JAKARTA - Asosiasi Industri Olefin Aromatik dan Plastik Indonesia (Inaplas) menyebutkan dampak dari Pemberlakuan Pembatasan Kegiatan Masyarakat (PPKM) Darurat dapat menurunkan kapasitas produksi 50 hingga 60 persen, seperti saat awal merebaknya pandemi COVID-19 di Indonesia pada awal tahun 2020.
Direktur Inaplas Edi Rivai mengatakan menurunnya kapasitas produksi plastik akan merugikan banyak sektor usaha. Sebab, penggunaan plastik sangat dekat dengan kebutuhan sehari-hari.

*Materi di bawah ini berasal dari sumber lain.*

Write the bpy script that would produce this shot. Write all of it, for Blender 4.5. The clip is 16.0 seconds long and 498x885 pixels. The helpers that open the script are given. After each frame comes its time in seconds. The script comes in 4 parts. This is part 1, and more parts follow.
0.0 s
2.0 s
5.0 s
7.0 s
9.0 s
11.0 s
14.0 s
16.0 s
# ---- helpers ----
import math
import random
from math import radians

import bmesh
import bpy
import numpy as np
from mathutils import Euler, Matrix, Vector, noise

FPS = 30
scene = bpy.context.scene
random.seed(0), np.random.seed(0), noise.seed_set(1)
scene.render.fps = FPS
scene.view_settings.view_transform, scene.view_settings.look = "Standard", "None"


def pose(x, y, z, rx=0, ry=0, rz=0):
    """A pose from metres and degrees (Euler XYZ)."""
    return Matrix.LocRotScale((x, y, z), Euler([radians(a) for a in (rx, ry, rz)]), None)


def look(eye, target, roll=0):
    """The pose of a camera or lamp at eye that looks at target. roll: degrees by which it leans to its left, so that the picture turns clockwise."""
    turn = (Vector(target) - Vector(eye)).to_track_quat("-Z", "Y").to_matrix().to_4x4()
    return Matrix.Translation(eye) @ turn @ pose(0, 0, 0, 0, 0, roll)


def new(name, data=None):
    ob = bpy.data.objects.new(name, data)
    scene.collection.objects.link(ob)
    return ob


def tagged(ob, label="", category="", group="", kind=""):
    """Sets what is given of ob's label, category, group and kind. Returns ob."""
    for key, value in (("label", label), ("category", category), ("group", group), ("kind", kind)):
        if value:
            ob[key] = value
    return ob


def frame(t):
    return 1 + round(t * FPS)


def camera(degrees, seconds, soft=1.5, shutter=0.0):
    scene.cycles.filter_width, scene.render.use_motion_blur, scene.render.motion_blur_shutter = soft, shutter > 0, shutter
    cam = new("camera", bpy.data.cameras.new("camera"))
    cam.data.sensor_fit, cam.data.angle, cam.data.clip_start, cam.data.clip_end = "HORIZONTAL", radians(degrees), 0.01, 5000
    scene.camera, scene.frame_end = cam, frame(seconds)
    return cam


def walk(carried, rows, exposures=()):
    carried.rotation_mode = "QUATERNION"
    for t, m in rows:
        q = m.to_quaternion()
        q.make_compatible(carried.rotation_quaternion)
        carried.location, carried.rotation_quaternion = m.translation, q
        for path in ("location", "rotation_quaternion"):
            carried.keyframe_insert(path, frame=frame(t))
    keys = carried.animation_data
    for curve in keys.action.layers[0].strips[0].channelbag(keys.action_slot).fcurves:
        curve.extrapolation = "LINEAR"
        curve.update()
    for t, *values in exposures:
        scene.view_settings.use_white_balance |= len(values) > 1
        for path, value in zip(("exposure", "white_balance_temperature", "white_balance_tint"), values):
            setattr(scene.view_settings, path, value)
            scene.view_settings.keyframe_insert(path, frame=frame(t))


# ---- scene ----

"Kami berharap ini tidak terjadi lagi ke depan, kalau diperpanjang dampaknya sama seperti ke industri lain. Kemungkinan bisa turun ke 50 sampai 60 persen utilisasinya," katanya dalam konferensi pers virtual, Rabu, 21 Juli.
Untuk mempertahankan bisnis di tengah situasi yang sulit seperti saat ini, Edi mengatakan industri plastik membutuhkan beberapa subsidi. Di antaranya subsidi biaya listrik dan gas untuk industri.

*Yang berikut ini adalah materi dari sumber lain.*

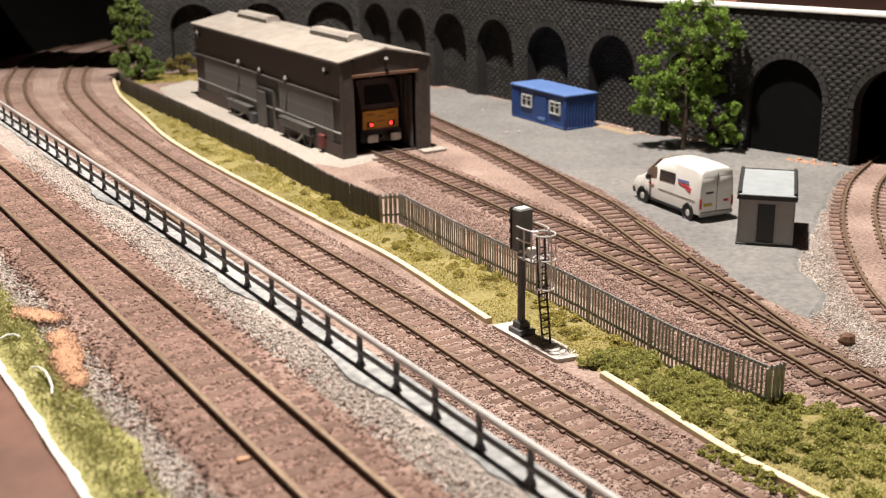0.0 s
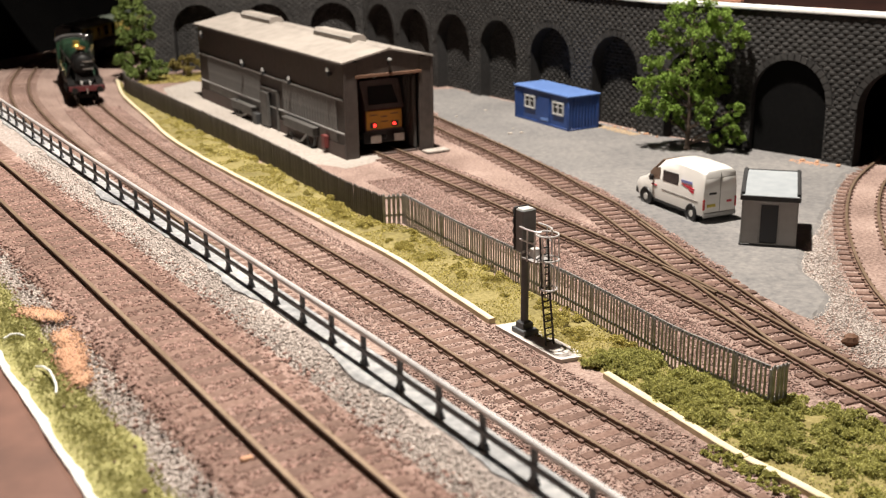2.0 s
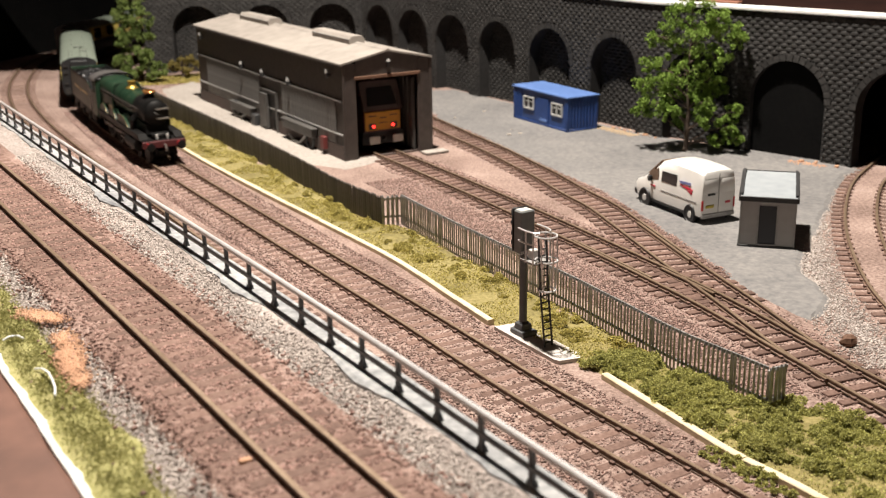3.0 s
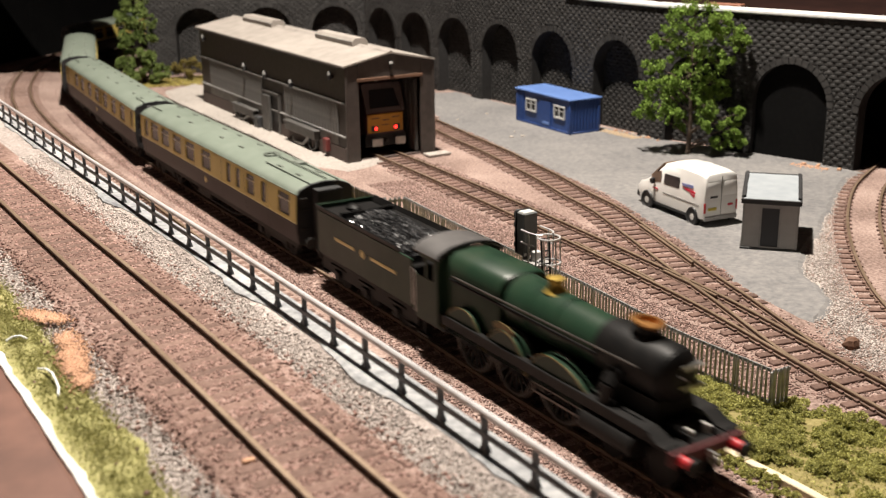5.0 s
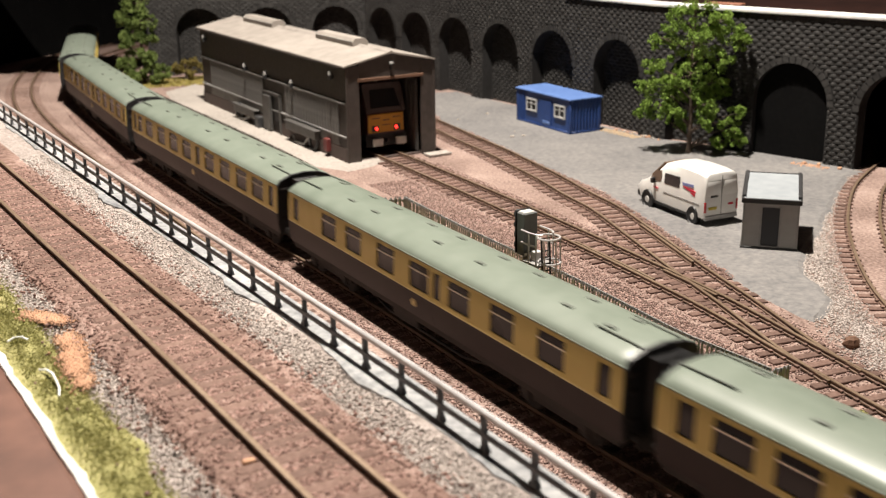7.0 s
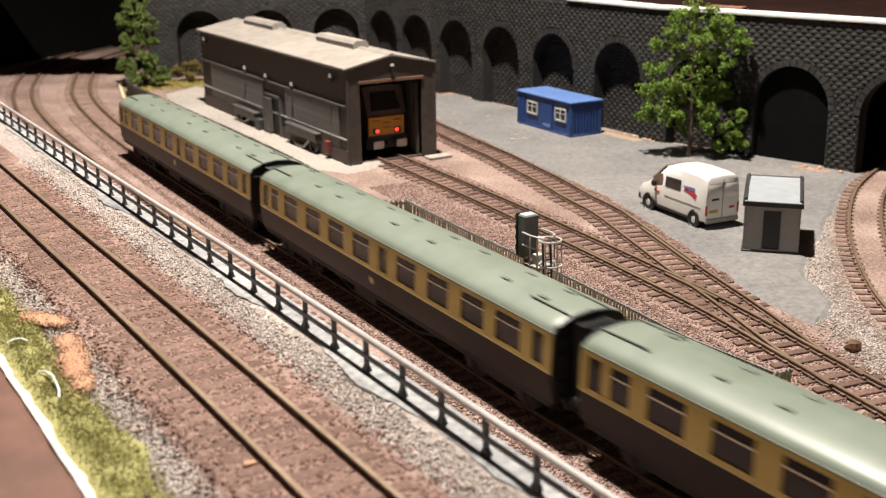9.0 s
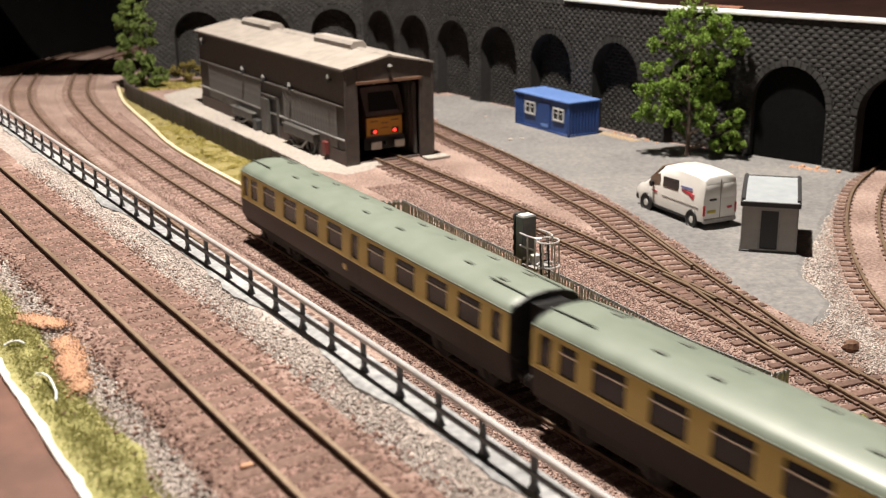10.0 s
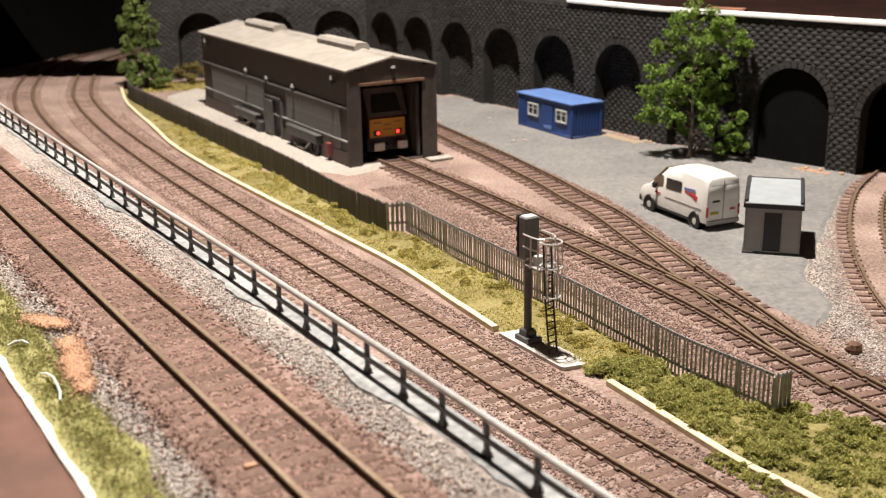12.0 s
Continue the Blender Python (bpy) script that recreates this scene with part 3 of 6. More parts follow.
dull_red = material("dull_dark_red", [(0.10, 0.018, 0.016), (0.15, 0.028, 0.025)], rough=0.6, grain=200, bump=0.1)
timber = material("brown_timber", [(0.10, 0.05, 0.03), (0.17, 0.09, 0.055)], rough=0.8, grain=160, bump=0.2)


def engine_shed():
    W, L, H, R = 67.0, 294.0, 66.0, 73.5
    t = thing("engine_shed", "dark brown metal-clad engine shed with dusty tan roof", "engine shed", mpose(-67, 751, -2.2, 0, 0, 30.4))
    th = 2.2
    D0, D1, DH = 9.5, 57.0, 55.0
    part("side_wall", Form().box(0, th, 0, L, 0, H), shed_brown, t, smooth=False)
    part("side_wall", Form().box(W - th, W, 0, L, 0, H), shed_brown, t, smooth=False)
    part("back_wall", Form().loft([[(th, y, 0), (W - th, y, 0), (W - th, y, H), (W / 2, y, R - 1.2), (th, y, H)] for y in (L - th, L)]), shed_brown, t, smooth=False)
    f = Form()
    f.box(0, D0, -1.6, th - 1.6, 0, H - .2, c=.3).box(D1, W, -1.6, th - 1.6, 0, H - .2, c=.3)
    f.loft([[(D0, y, DH), (D1, y, DH), (D1, y, H + 1.0), (W / 2, y, R - 1.3), (D0, y, H + 1.0)] for y in (-1.6, th - 1.6)])
    part("front_wall", f, shed_brown, t, smooth=False)
    part("door_lintel", Form().box(D0 - 1.5, D1 + 1.5, -2.6, -1.4, DH - .2, DH + 1.9, c=.2), timber, t, "brown timber lintel over the doorway", smooth=False)
    for sx in (-1, 1):
        x0, x1 = W / 2, (-2.4 if sx < 0 else W + .8)
        f = Form().loft([[(x0, y, R), (x1, y, H + .3), (x1, y, H - .9), (x0, y, R - 1.2)] for y in np.linspace(-3.2, L + 2.5, 12)])
        part("roof_panel", f, shed_roof, t, "tan dusty roof sheet", smooth=False)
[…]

Lebih lanjut, Edi berujar bahwa bantuan sangat dibutuhkan karena kedua komponen tersebut merupakan biaya produksi tertinggi di pada industri ini. Kendati demikian, Edi memastikan hingga sekarang belum ada pemutusan hubungan kerja (PHK) kepada karyawannya.
BACA JUGA:
"Kami juga berharap subsidi listrik dan gas karena semua produksi harus dipanaskan," jelasnya.
Edi juga meminta kepada pemerintah daerah untuk tidak melakukan razia terhadap pabrik-pabrik rumahan yang memproduksi plastik termasuk pula toko penjualnya saat PPKM Darurat. Padahal, industri merupakan salah satu sektor esensial yang diperbolehkan beroperasi dengan kriteria khusus.
"Pemerintah daerah masih suka melakukan razia ke pabrik-pabrik kecil sehingga rantai pasok (supply chain) terganggu. Bahkan kalau ada yang terpapar COVID-19 itu satu pabrik ditutup, padahal sudah ada satgasnya," tuturnya.